Ce fut le 20 juin, un an donc après la fuite du roi, que se produisit l’inévitable journée de protestation populaire contre l’attitude royale. Le mouvement couvait depuis un mois dans certaines sections avancées de la capitale. Dès le matin se rassemblèrent les sans-culottes des faubourgs Saint-Antoine et Saint-Marceau, sous la direction d’Alexandre et du brasseur Santerre. Il s’agissait avant tout de se présenter dans la salle du Manège pour lire une adresse aux représentants, puis de planter un mai pour commémorer l’anniversaire du serment du Jeu de Paume. Une fois les bataillons des deux chefs réunis, la colonne des manifestants s’engagea dans les rues Saint-Antoine puis Saint-Honoré, traînant derrière elle l’arbre de la Liberté couché sur une voiture. D’abord composée d’à peine mille cinq cents hommes, la foule grossit considérablement à partir de onze heures aux appels de Santerre engageant les curieux à se joindre aux sans-culottes.
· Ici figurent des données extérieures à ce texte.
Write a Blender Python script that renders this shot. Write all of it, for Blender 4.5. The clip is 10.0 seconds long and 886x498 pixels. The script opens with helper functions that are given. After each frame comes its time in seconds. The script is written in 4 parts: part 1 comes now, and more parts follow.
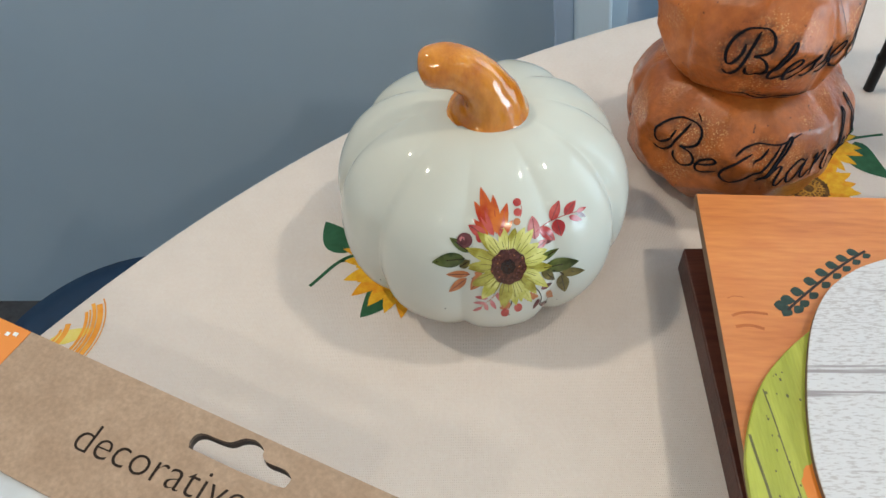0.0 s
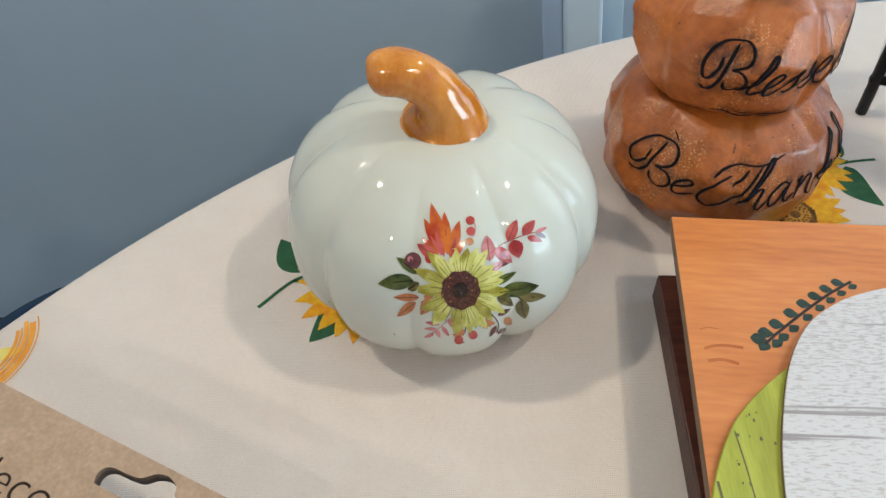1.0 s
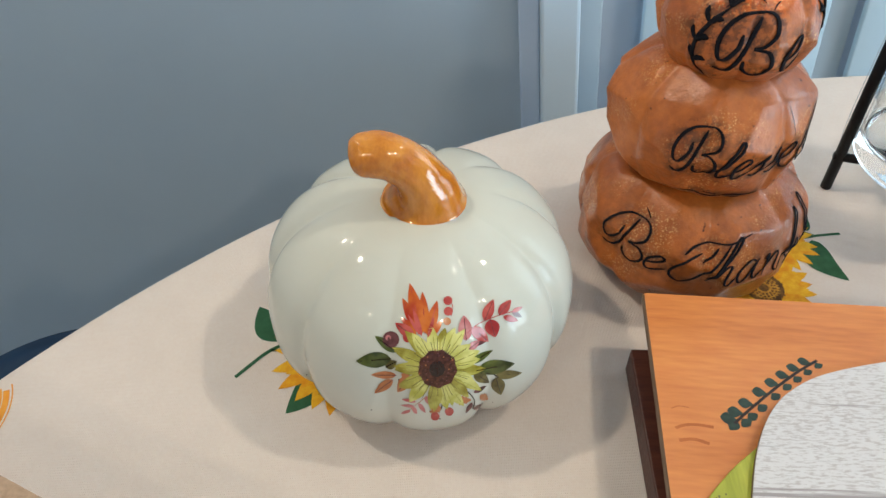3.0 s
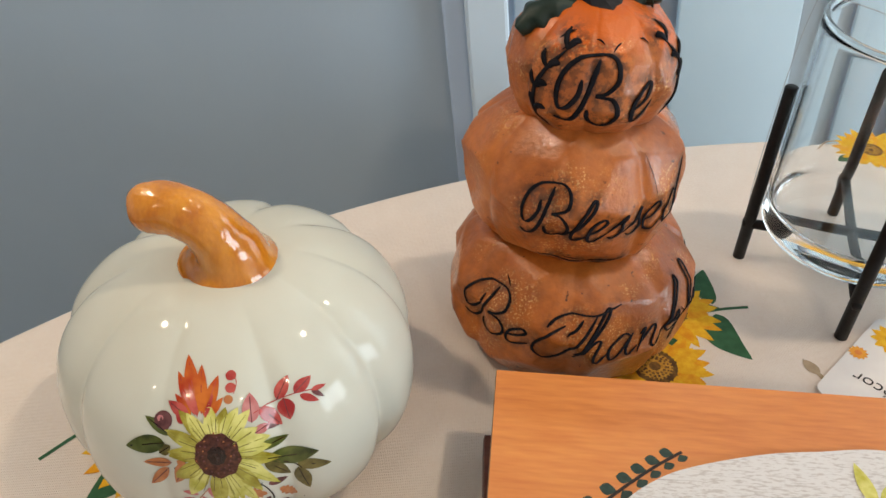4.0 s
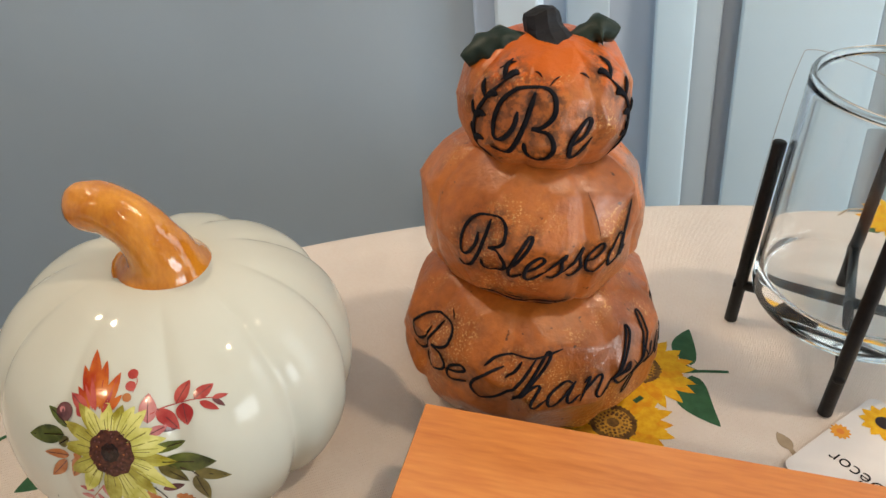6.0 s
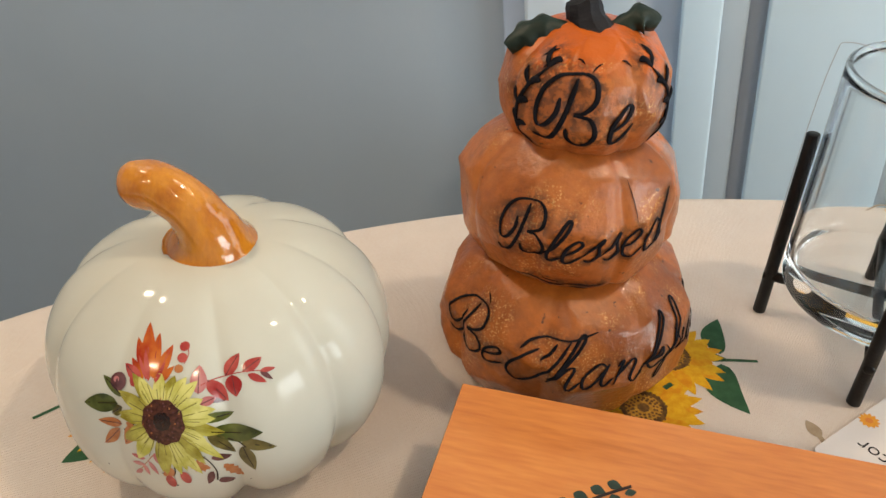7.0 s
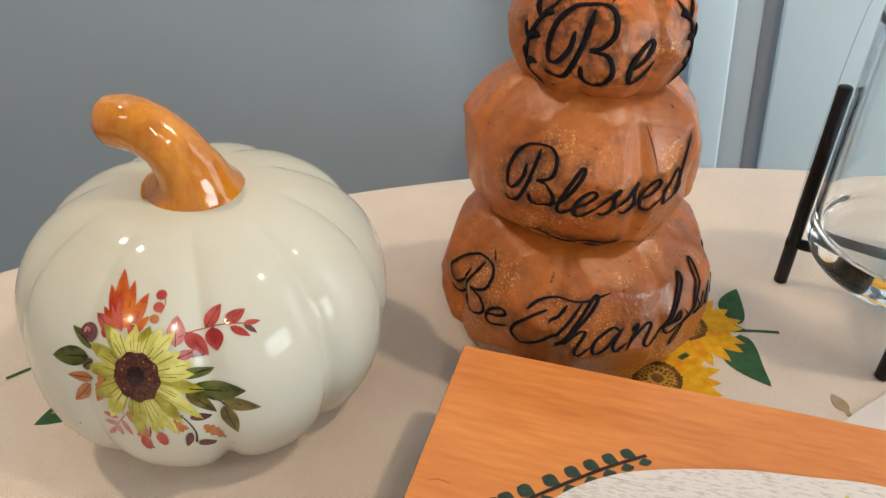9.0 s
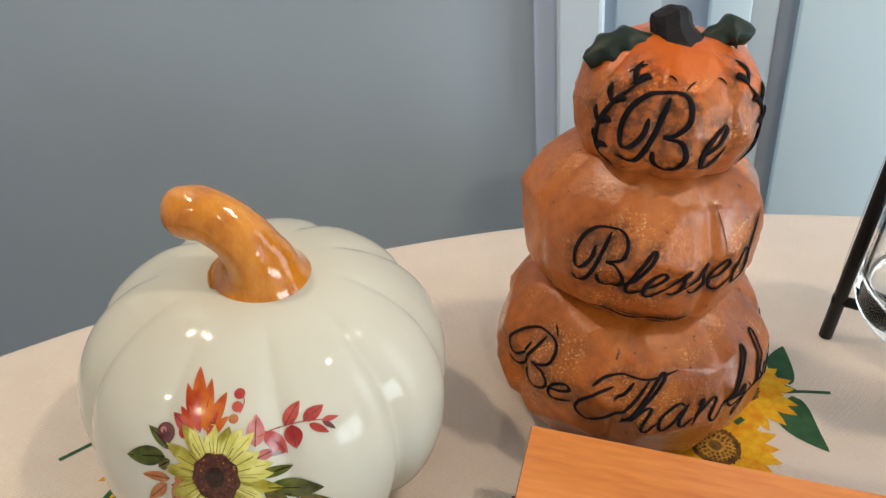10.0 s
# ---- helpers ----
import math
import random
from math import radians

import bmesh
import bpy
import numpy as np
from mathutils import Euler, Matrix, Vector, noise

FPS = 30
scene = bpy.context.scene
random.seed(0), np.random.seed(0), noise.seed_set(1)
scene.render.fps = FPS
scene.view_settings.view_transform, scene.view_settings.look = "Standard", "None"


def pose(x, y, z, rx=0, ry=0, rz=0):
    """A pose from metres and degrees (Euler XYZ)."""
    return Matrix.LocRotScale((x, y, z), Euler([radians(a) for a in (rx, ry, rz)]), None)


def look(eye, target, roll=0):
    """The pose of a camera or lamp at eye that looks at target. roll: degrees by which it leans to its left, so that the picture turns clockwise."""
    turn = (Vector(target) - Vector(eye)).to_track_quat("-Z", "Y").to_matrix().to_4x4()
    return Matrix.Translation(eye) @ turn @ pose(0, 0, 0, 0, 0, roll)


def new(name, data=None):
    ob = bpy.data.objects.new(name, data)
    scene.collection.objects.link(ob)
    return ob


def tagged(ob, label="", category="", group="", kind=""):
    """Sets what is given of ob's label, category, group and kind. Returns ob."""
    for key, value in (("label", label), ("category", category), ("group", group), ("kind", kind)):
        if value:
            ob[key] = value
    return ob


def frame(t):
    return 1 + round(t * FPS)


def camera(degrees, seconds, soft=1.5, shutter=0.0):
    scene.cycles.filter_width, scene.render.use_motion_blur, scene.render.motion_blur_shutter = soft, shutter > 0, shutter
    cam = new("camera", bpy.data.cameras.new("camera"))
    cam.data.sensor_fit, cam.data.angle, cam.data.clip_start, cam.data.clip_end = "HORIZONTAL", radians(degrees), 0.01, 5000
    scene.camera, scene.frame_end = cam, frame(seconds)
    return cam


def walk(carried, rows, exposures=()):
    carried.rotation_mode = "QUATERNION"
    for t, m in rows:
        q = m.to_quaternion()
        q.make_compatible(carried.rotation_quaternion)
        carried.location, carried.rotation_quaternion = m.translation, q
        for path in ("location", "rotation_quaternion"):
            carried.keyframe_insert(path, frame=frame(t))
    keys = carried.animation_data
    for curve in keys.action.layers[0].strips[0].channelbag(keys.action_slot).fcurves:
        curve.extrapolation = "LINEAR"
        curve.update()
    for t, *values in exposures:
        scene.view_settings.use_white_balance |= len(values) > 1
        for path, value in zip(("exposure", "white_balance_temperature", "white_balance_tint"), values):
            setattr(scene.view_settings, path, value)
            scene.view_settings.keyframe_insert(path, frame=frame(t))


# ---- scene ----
cam = camera(59.4, 10.0, 1.5)
PATH = [
    (0, (0.02, 0.003, 0.39), (-0.058, 1.301, -1.13), -2.8),
    (0.5, (0.044, 0.021, 0.366), (-0.042, 1.35, -1.126), -2.4),
    (1, (0.046, 0.023, 0.364), (-0.043, 1.369, -1.113), -1.9),
    (1.5, (0.047, 0.025, 0.355), (-0.042, 1.385, -1.11), -1.4),
    (2, (0.037, 0.028, 0.367), (-0.041, 1.396, -1.09), -0.8),
    (2.2, (0.035, 0.016, 0.383), (-0.032, 1.393, -1.066), -0.5),
    (3.3, (0.062, 0.043, 0.381), (0.039, 1.494, -0.995), 0.5),
    (3.5, (0.084, 0.052, 0.375), (0.066, 1.525, -0.977), 0.3),
    (4, (0.14, 0.067, 0.347), (0.068, 1.618, -0.913), 0.4),
    (4.5, (0.148, 0.071, 0.313), (-0.045, 1.673, -0.867), -0.2),
    (5, (0.167, 0.072, 0.305), (-0.098, 1.671, -0.866), 0.2),
    (5.5, (0.203, 0.082, 0.33), (-0.095, 1.689, -0.823), 0.4),
    (5.7, (0.217, 0.079, 0.334), (-0.084, 1.69, -0.812), 0.4),
    (6.8, (0.203, 0.057, 0.33), (-0.134, 1.661, -0.817), 0.5),
    (7, (0.204, 0.057, 0.332), (-0.137, 1.658, -0.816), 0.6),
    (7.5, (0.2, 0.063, 0.321), (-0.149, 1.658, -0.834), 0.8),
    (8, (0.197, 0.061, 0.296), (-0.16, 1.646, -0.87), 0.9),
    (8.5, (0.206, 0.061, 0.292), (-0.148, 1.643, -0.879), 1.2),
    (9, (0.203, 0.07, 0.3), (-0.147, 1.656, -0.867), 1.2),
    (9.5, (0.173, 0.076, 0.312), (-0.167, 1.674, -0.842), 1.0),
    (10, (0.162, 0.083, 0.326), (-0.158, 1.687, -0.825), 1.0),
]
walk(cam, [(t, look(eye, target, roll)) for t, eye, target, roll in PATH],
     [(0.0, -0.01, 6000, 1), (2.2, 0.0, 6000, 1), (3.5, -0.06, 6600, 4), (4.5, -0.08, 7250, 8), (5.5, -0.06, 7350, 8), (8.0, -0.10, 7700, 9), (10.0, -0.04, 7200, 7)])

# ---- world and light ----
world = bpy.data.worlds.new("world")
scene.world = world
world.use_nodes = True
wn = world.node_tree
sky = wn.nodes.new("ShaderNodeTexSky")
sky.sky_type, sky.sun_disc = "NISHITA", False
sky.sun_elevation, sky.sun_rotation = radians(38), radians(200)
wn.links.new(sky.outputs[0], wn.nodes["Background"].inputs[0])
wn.nodes["Background"].inputs[1].default_value = 0.12
scene.view_settings.exposure = 0.0

FLOOR, CEIL = -0.76, 1.74


def lamp(name, at, target, size, power, colour, size_y=None):
    data = bpy.data.lights.new(name, "AREA")
    data.shape = "RECTANGLE" if size_y else "DISK"
    data.size, data.energy, data.color = size, power, colour
    if size_y:
        data.size_y = size_y
    ob = new(name, data)
    ob.matrix_world = look(at, target)
    return ob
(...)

Ce fut à la hauteur de la place Vendôme qu’une partie de la colonne s’engouffra brusquement dans le passage étroit qui menait à la terrasse des Feuillants. Le bataillon armé de la garde nationale qui en gardait l’accès dut s’empresser d’en fermer la grille d’entrée avant que le peuple n’ait le temps d’envahir le jardin du château. Ce fut une cohue inextricable, les manifestants continuant à affluer de la rue Saint-Honoré provoquant une forte poussée. On tenta en vain d’enfoncer la grille. L’officier Mouchet se rendit au château pour rendre compte au roi de la situation. Après une hésitation, celui-ci accepta que l’on fasse ouvrir les portes du jardin. Mais les manifestants avaient déjà réussi à forcer la grille, et la terrasse fut envahie. A midi s’ouvrit à son tour la porte donnant sur le pont Royal, et une foule de tout sexe se précipita dans cette partie du jardin. Des sans-culottes plantèrent pendant ce temps l’arbre de la Liberté dans le jardin des Capucins, et non sur la terrasse du jardin du château sur laquelle la rumeur plaçait un canon de la garde nationale prêt à tirer. Puis, la foule se rassembla dans la salle du Manège, et près de huit mille hommes défilèrent devant les députés.
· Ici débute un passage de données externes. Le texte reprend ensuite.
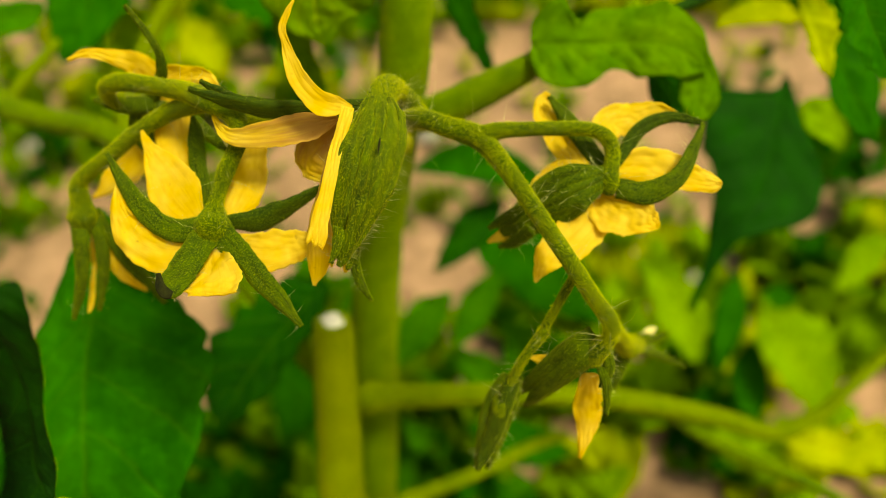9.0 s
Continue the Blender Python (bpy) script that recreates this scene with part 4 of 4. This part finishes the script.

Le château s’était préparé à sa défense. Le roi convoqua le Conseil et ordonna au ministre de la Guerre, le marquis de Chambonas, de prendre toutes les mesures nécessaires, mais de ne faire agir la garde qu’à la dernière extrémité. Dix bataillons s’alignaient sur la terrasse donnant sur le jardin, le long de la façade du château, empêchant le peuple venu du pont Royal de s’approcher des issues ; de nombreux corps de cavalerie occupaient la place du Carrousel, auxquels vinrent se joindre une importante artillerie et cinq bataillons de gardes nationaux, de gardes suisses et de gendarmes s’étalaient dans les cours. En outre, deux bataillons occupaient la terrasse du Bord de l’eau et quatre, la place Louis-XV. Enfin, un bataillon, deux gardes montante et descendante et cent gendarmes défendaient le château de l’intérieur. Romainvilliers avait le commandement général des troupes.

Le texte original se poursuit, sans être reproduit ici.